In a statement, Sir Bernard said the evidence against the officer had led to his guilty plea.

CCTV of Andrew Mitchell at Downing Street gate with bike

PC Wallis's actions had damaged public trust and confidence in the police and in the integrity of his officers, Sir Bernard added.

"I would also like to apologise to Mr Mitchell that an MPS [Metropolitan Police Service] officer clearly lied about seeing him behaving in a certain manner," the commissioner said.

"I will be writing to him offering to meet and apologise in person.

"I expect my officers to serve the public without fear or favour, where officers break the law they must expect to be held to account and answer for what they have done."

PC Wallis's lawyer said he would offer his resignation from the Met later on Friday.

Further misconduct charges

Sir Richard Ottaway MP and friend of Mr Mitchell: "It brings the whole Met into disrepute"

Mr Mitchell - Conservative MP for Sutton Coldfield - said in a statement: "I am pleased that justice has been done in a criminal court today.

"It is very sad and worrying for all of us that a serving police officer should have behaved in this way.

"There remain many questions unanswered, in particular why PC Wallis wrote this email and who else was involved in this process."

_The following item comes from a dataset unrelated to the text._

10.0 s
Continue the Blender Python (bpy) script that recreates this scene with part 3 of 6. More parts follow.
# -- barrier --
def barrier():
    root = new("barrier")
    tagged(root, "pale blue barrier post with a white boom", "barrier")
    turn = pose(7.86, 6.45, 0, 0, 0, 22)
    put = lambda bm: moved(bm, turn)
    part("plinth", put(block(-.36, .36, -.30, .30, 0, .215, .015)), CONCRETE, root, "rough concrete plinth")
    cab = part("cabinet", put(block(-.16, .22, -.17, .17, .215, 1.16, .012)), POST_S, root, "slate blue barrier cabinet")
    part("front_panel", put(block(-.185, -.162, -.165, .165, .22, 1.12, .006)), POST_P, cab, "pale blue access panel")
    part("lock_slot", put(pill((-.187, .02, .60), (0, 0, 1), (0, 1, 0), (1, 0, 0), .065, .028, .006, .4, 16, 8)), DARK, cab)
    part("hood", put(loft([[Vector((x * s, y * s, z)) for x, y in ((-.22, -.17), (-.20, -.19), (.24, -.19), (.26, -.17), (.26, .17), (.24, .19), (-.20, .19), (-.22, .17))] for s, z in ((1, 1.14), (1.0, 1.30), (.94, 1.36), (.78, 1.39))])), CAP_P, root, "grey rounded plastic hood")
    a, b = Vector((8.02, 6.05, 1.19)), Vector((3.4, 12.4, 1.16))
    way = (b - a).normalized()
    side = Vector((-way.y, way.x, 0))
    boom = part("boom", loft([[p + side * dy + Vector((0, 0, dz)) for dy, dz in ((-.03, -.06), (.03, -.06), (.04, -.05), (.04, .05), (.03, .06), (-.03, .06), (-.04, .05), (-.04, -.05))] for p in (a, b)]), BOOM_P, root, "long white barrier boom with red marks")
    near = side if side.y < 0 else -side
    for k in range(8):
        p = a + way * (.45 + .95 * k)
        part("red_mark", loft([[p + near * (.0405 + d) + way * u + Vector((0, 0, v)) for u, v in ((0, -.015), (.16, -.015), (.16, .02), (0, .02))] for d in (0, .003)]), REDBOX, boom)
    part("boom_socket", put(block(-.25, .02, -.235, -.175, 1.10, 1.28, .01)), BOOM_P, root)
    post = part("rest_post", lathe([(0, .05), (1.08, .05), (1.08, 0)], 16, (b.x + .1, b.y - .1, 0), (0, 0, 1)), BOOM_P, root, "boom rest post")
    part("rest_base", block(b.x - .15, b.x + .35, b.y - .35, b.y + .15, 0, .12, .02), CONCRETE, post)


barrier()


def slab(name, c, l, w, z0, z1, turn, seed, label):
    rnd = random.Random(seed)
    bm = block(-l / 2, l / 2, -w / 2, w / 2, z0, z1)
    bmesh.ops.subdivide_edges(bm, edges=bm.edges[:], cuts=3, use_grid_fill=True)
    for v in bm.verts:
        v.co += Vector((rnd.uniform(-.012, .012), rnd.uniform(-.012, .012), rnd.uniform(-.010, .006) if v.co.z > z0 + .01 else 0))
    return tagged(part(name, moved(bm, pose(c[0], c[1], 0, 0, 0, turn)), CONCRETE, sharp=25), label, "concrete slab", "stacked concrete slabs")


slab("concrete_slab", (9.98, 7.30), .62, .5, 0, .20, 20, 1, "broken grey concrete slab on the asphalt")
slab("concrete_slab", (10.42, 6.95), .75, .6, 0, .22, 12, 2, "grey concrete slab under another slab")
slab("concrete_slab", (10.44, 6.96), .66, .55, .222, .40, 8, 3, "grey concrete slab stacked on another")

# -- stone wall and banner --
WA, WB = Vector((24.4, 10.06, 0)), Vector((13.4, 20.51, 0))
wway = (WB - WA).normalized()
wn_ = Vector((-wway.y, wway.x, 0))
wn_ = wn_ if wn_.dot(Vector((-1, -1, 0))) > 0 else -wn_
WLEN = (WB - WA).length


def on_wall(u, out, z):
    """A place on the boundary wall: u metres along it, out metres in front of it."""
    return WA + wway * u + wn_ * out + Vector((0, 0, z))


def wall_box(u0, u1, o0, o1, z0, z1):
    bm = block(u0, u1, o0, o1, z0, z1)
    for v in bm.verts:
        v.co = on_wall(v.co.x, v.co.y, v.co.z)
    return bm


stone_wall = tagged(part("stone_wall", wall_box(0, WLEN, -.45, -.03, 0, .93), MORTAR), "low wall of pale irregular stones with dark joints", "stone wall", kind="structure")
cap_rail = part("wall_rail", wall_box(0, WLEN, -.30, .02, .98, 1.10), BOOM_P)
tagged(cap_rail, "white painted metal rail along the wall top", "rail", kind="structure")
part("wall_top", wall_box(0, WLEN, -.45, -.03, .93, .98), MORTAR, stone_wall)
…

He added that he was "looking forward to seeing justice done" in the other outstanding related disciplinary cases.

Mr Mitchell is being sued for libel by PC Rowland over comments he made following the incident.

Andrew Mitchell on his bike Mr Mitchell wanted to cycle out of the Downing Street gates when he clashed with police

Four other officers are facing gross misconduct hearings later this year relating to the "improper disclosure of information", the Met said in a statement.

The story so far...

  • 19 September 2012 Andrew Mitchell and police row after he tries to cycle through Downing Street's main gate
  • 20 September 2012 The Sun reports Mr Mitchell swore at officers and called them "plebs" who should learn their place
  • 21 September 2012 Mr Mitchell denies using the word "plebs" but apologises for being disrespectful
  • 19 October 2012 Mr Mitchell resigns as chief whip after weeks of damaging publicity
  • 18 December 2012 CCTV footage, broadcast on Channel 4 News, casts doubt on the police officers' version of events
  • 19 December 2012 Scotland Yard launches an investigation into claims an officer gave false evidence. In the ensuing months eight people are arrested
  • 26 November 2013 PC Wallis is charged with misconduct in public office while, separately, five others from the Met face disciplinary action
  • 4 December 2013 The police officer who had been on duty at the Downing St gates, PC Toby Rowland, says he will sue Mr Mitchell over his comments in the wake of the incident
  • 10 January 2014 PC Wallis admits misconduct and says he will offer his resignation

It added: "Another two officers will be subject to local misconduct in relation to providing inaccurate statements or inappropriate comments and a seventh officer has been recommended for management action in relation to inappropriate comments.

"These processes are currently under way."

Adjourning PC Wallis's case until February, Mr Justice Sweeney said all sentencing options remained open.

The officer remains suspended and - while his lawyer says he will offer his resignation - it is understood that he would need permission from his superiors to do so.

Steve Williams, chairman of the Police Federation, which represents rank-and-file police officers in England and Wales, said: "Despite the high-profile nature of the case and the officer's regrettable actions, one officer admitting one offence should not be allowed to undermine public confidence in the police service."

The "vast majority" of officers conducted themselves "with the utmost integrity and professionalism at all times, often risking their own safety in the interests of the general public and the communities they serve," he added.

Elsewhere, Keith Vaz, who chairs the Home Affairs Select Committee, said the guilty plea appeared to be "a complete vindication" of Mr Mitchell.

"Now is the time to turn the page on this whole unfortunate incident, which took only 45 seconds but has cost the taxpayer hundreds of thousands of pounds, Mr Mitchell his job and damaged the reputation of the police," he said.

For Labour, shadow home secretary Yvette Cooper said policing reform was needed.